Ben Bostick Presents New Video “No Show Blues”

Have you had a lousy day? Ever feel like chucking it all and heading for the hills? Ben Bostick knows where you’re coming from. The Californian country rocker has had a few escape fantasies of his own – visions of ditching the rat race and getting back to the land, reclaiming his primal manhood, or just partying until he drops. Yet Bostick is too smart to think there’s any easy way out of the trap. He’s poured all of his ambivalence, his frustration, and his wild will to get free into a delicious growler called “No Show Blues”, and he’s paired it with a video that reinforces all the rage, humor, and beauty of the storytelling.

“No Show Blues” is the first cut on the soon-to-be-released Hellfire, a collection of ferocious, uncompromising, brutally honest, and darkly funny outlaw country songs – songs Waylon and Willie would recognize as part of their tradition. Bostick keeps his tales concise, his rhymes tight, and his language bluntly poetic, and sings it all in the parched growl of a desperate man who has been wandering the Mojave for too long. Hellfire follows on the heels of Ben Bostick, an acclaimed debut full-length that steamed up the summer of 2017, and announced this artist as a formidable force in country rock. No Depression loved it, writing that “Bostick plays rocking country soul, raw and uncut, straight from the heart.”

Bostick is a commanding presence onstage, and his live rave-ups have made him an attraction on the Southern Californian club circuit. Turns out he’s just as menacing – and captivating – in front of a camera. “No Show Blues” isn’t the first Ben Bostick video, but it’s the one that best communicates the fury and desperation of the artist’s sound. The clip finds Bostick behind the wheel of his car, in full-on crisis, streaking toward the city limits of Los Angeles. By the time he reaches San Bernardino on the freeway, he’s loosened up his dress shirt and tie; once he hits the edge of the desert, he’s dangerous as a snake.
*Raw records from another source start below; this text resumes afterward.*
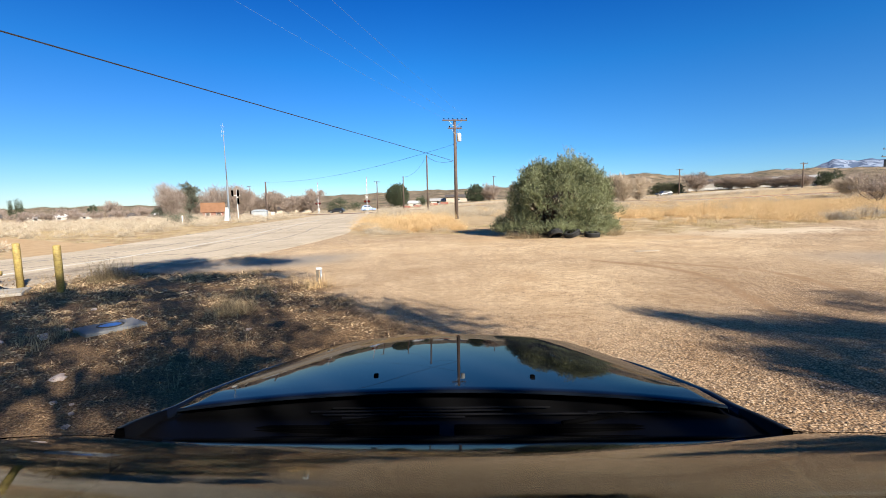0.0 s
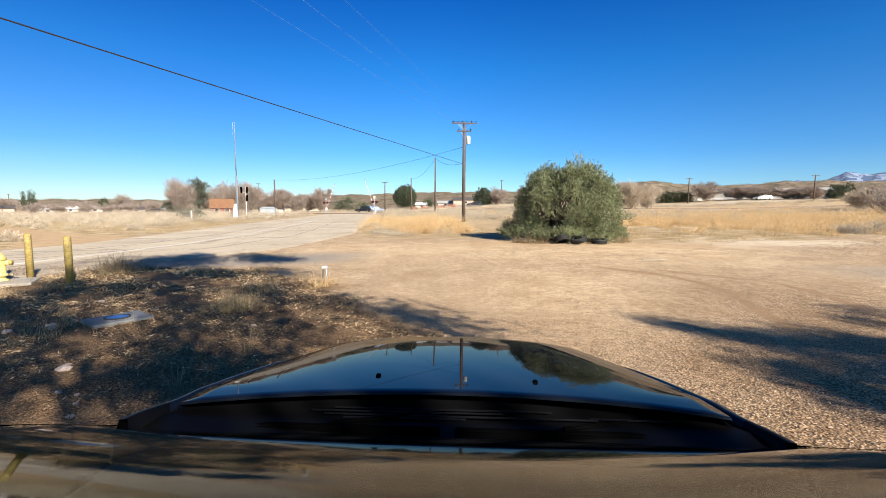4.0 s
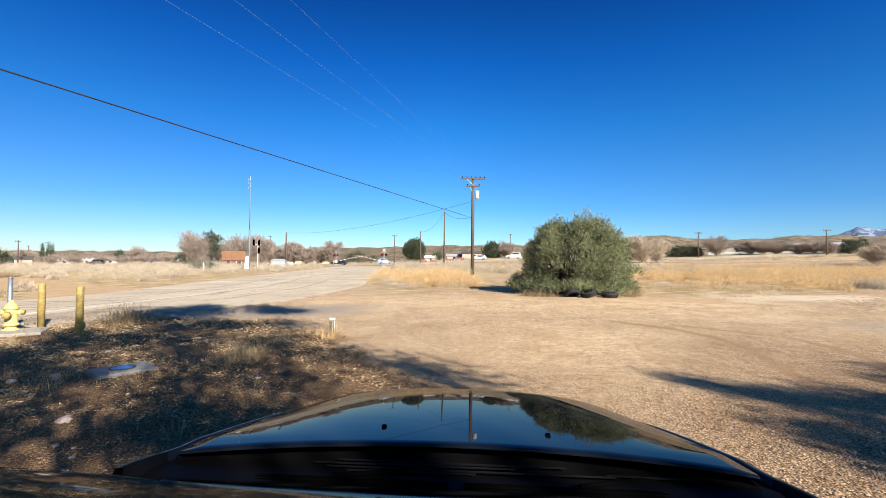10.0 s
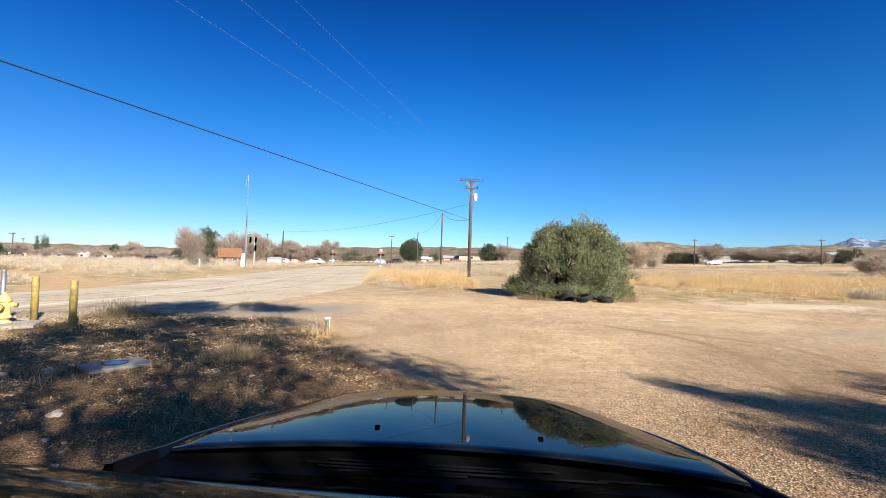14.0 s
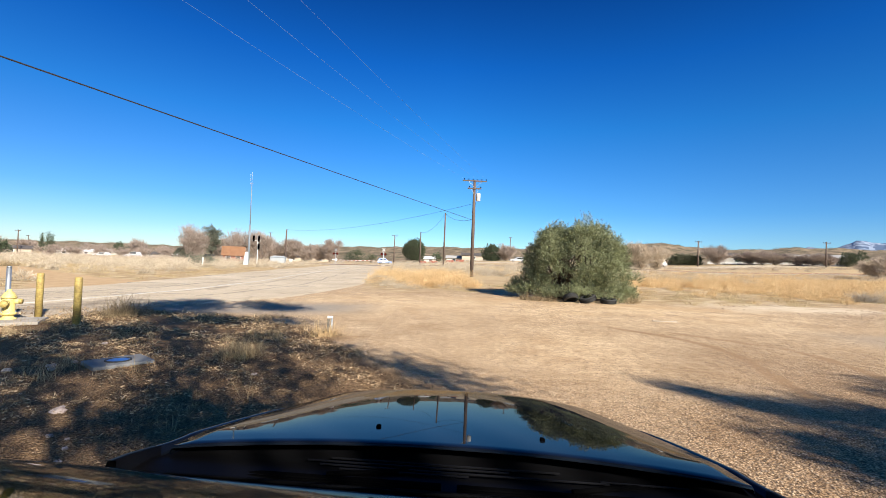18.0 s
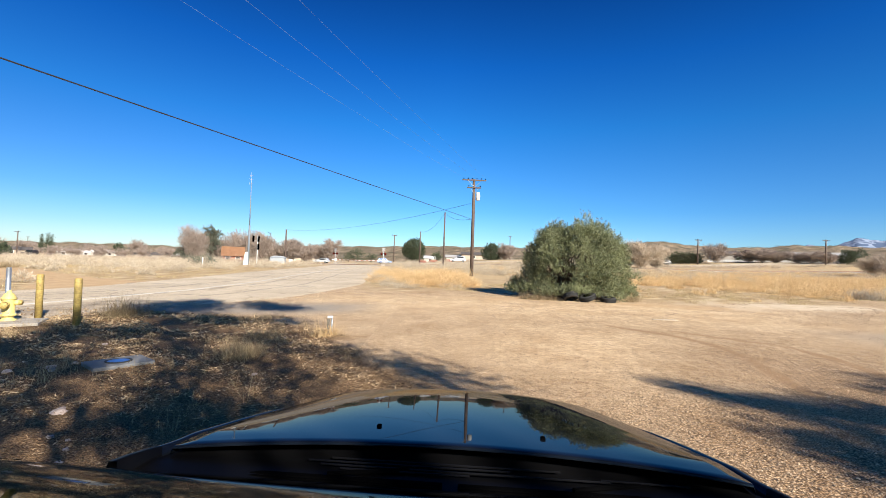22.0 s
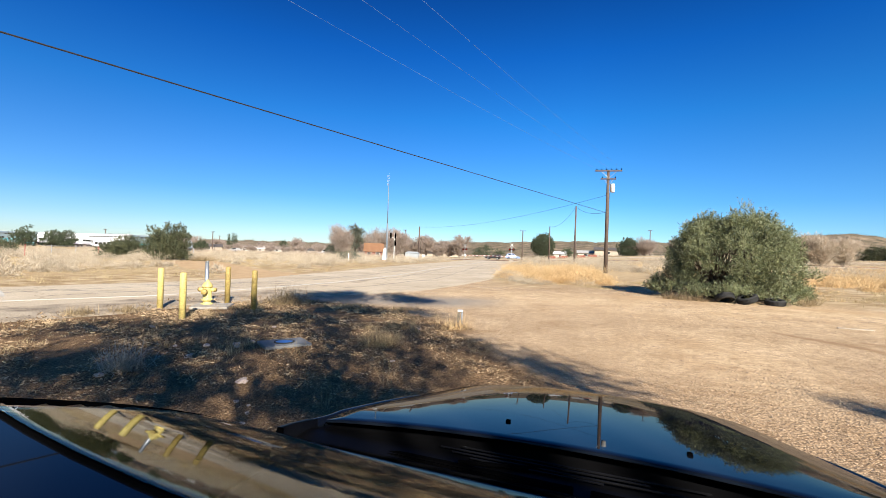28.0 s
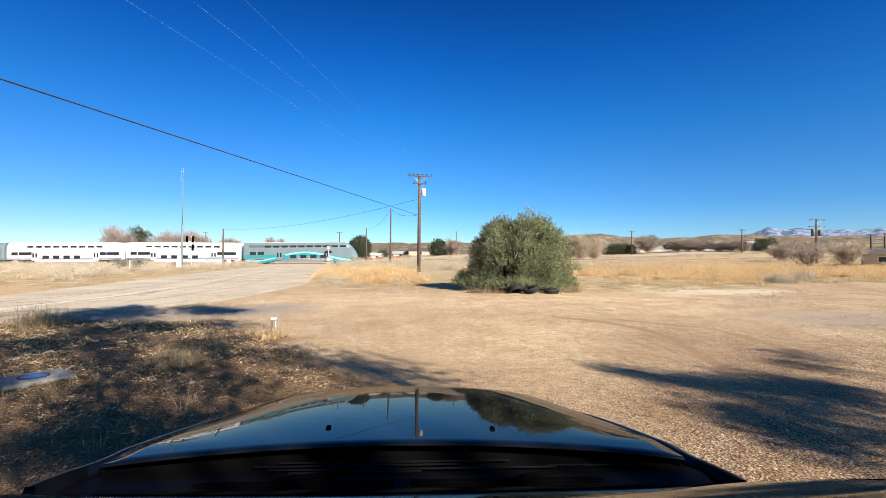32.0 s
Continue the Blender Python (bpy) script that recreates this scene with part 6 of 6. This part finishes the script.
build_ground()
build_roads()
build_tracks()
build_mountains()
build_main_bush()
build_trees()
build_shade_trees()
build_grass()
build_poles()
build_roadside()
build_car()
GATES = build_crossing()
build_town()
parked = far_car("parked_pickup", (0.25, 0.35, 0.6), True, "parked blue and white pickup beyond the crossing")
parked.matrix_basis = pose(*polar(-7.4, 142), float(ground_z(*polar(-7.4, 142))), 0, 0, 15)
COACHES = [(coach("cab", "silver and teal double-deck cab coach leading the train"), 0.0),
           (coach("white", "white double-deck rail coach with dark windows"), 26.4),
           (coach("white", "white double-deck rail coach with dark windows"), 52.6),
           (coach("teal", "silver and teal double-deck rail coach"), 78.8),
           (coach("engine", "white diesel engine pushing at the rear"), 102.6)]
# when each car is abreast of the crossing, its paint, height
CARS = ((-0.05, (0.02, 0.02, 0.022), False), (4.35, (0.015, 0.014, 0.014), True), (6.6, (0.03, 0.03, 0.035), False), (9.65, (0.02, 0.02, 0.025), False), (12.5, (0.7, 0.7, 0.7), False),
        (13.2, (0.65, 0.65, 0.66), True), (14.85, (0.03, 0.025, 0.02), True), (21.3, (0.5, 0.5, 0.5), False), (24.1, (0.6, 0.6, 0.62), True), (28.2, (0.03, 0.03, 0.03), False))
TRAFFIC = [(far_car("far_car", c, tall, ("dark " if c[0] < 0.2 else "white ") + ("sport utility car" if tall else "saloon car") + " driving on the far highway"), t0) for t0, c, tall in CARS]


def motions():
    slope = math.degrees(math.atan(-0.08))
    for ob, behind in COACHES:
        rows = []
        for k in range(65):
            t = k * 0.5
            x = -63.6 + 28.0 * (t - 30.0) - (13.0 + behind) * math.cos(radians(slope))
            z0, z1 = float(ground_z(x - 9, RAIL(x - 9))), float(ground_z(x + 9, RAIL(x + 9)))
            rows.append((t, pose(x, RAIL(x), (z0 + z1) / 2 + 0.14, 0, -math.degrees(math.atan((z1 - z0) / 18)), slope)))
        walk(ob, rows)
    for ob, t0 in TRAFFIC:
        rows = []
        for k in range(33):
            x = -25 - 14.0 * (k - t0)
            y = float(np.interp(x, (-400, -150, -20, 60, 160), (162.5, 137.5, 127.5, 125.5, 129.5)))
            rows.append((k, pose(x, y, float(ground_z(x, y)) + 0.06, 0, 0, 176 if x < 60 else 182)))
        walk(ob, rows)
    # the gates come down
    for ob, way in zip(GATES, (-1, 1)):
        rows = []
        for t, down in ((0, 0), (2.1, 0), (3.0, 8), (4.5, 24), (6.0, 40), (7.5, 54), (9.0, 67), (10.2, 79), (11.2, 87), (12.0, 90), (20, 90), (32, 90)):
            rows.append((t, pose(0, 0, 1.15, 0, -way * (90 - down), 0)))
        walk(ob, rows)


motions()
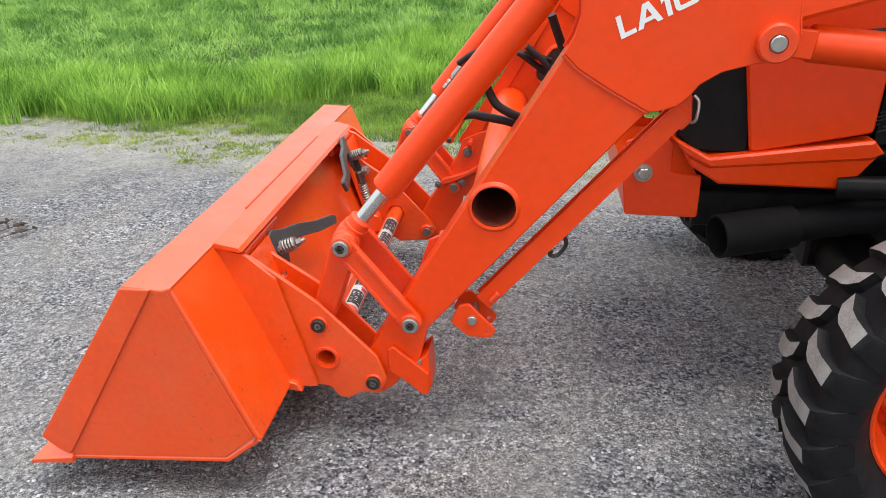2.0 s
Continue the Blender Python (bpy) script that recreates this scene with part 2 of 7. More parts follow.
DASH = mat("grey_dashboard_plastic", (0.085, 0.078, 0.080), 0.5, var=0.12, scale=12, bump=0.2, bump_scale=500)
MAT_FLOOR = mat("ribbed_rubber_mat", (0.027, 0.029, 0.028), 0.6, var=0.3, scale=15, bump=0.4, bump_scale=150, dust=0.5, dust_color=(0.17, 0.17, 0.155))
ALU = mat("cast_aluminium", (0.30, 0.30, 0.30), 0.5, metal=0.5, var=0.2, scale=25, bump=0.3, bump_scale=300, dust=0.25)
TEAL = mat("pale_green_handrail", (0.13, 0.19, 0.19), 0.4, var=0.1, scale=20)
GLASSEDGE = mat("green_glass_edge", (0.38, 0.52, 0.36), 0.35, var=0.35, scale=60)
WHITE = mat("white_vinyl", (0.78, 0.78, 0.78), 0.4, var=0.04, scale=20)
SCUFFED = mat("scuffed_white_label", (0.55, 0.54, 0.53), 0.5, var=0.25, scale=30, dust=0.8, dust_color=(0.30, 0.12, 0.07))
SILVER = mat("silver_vinyl", (0.58, 0.60, 0.63), 0.35, metal=0.15, var=0.10, scale=14)
INK = mat("black_vinyl", (0.018, 0.018, 0.020), 0.4, var=0.1, scale=30)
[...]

Yet the key sequence – the one that tells you the most about the depth of Ben Bostick’s writing, and his understanding of human nature – comes late in the clip. Born again as a badass, the singer sets up his empty beer can on a rock and proceeds to fire his gun at it. But no matter how close he gets, he can’t hit the target. Trashing your old life and burning it all down? In the moment, that’s awfully gratifying to do. Then the moment passes. What happens next is anybody’s guess.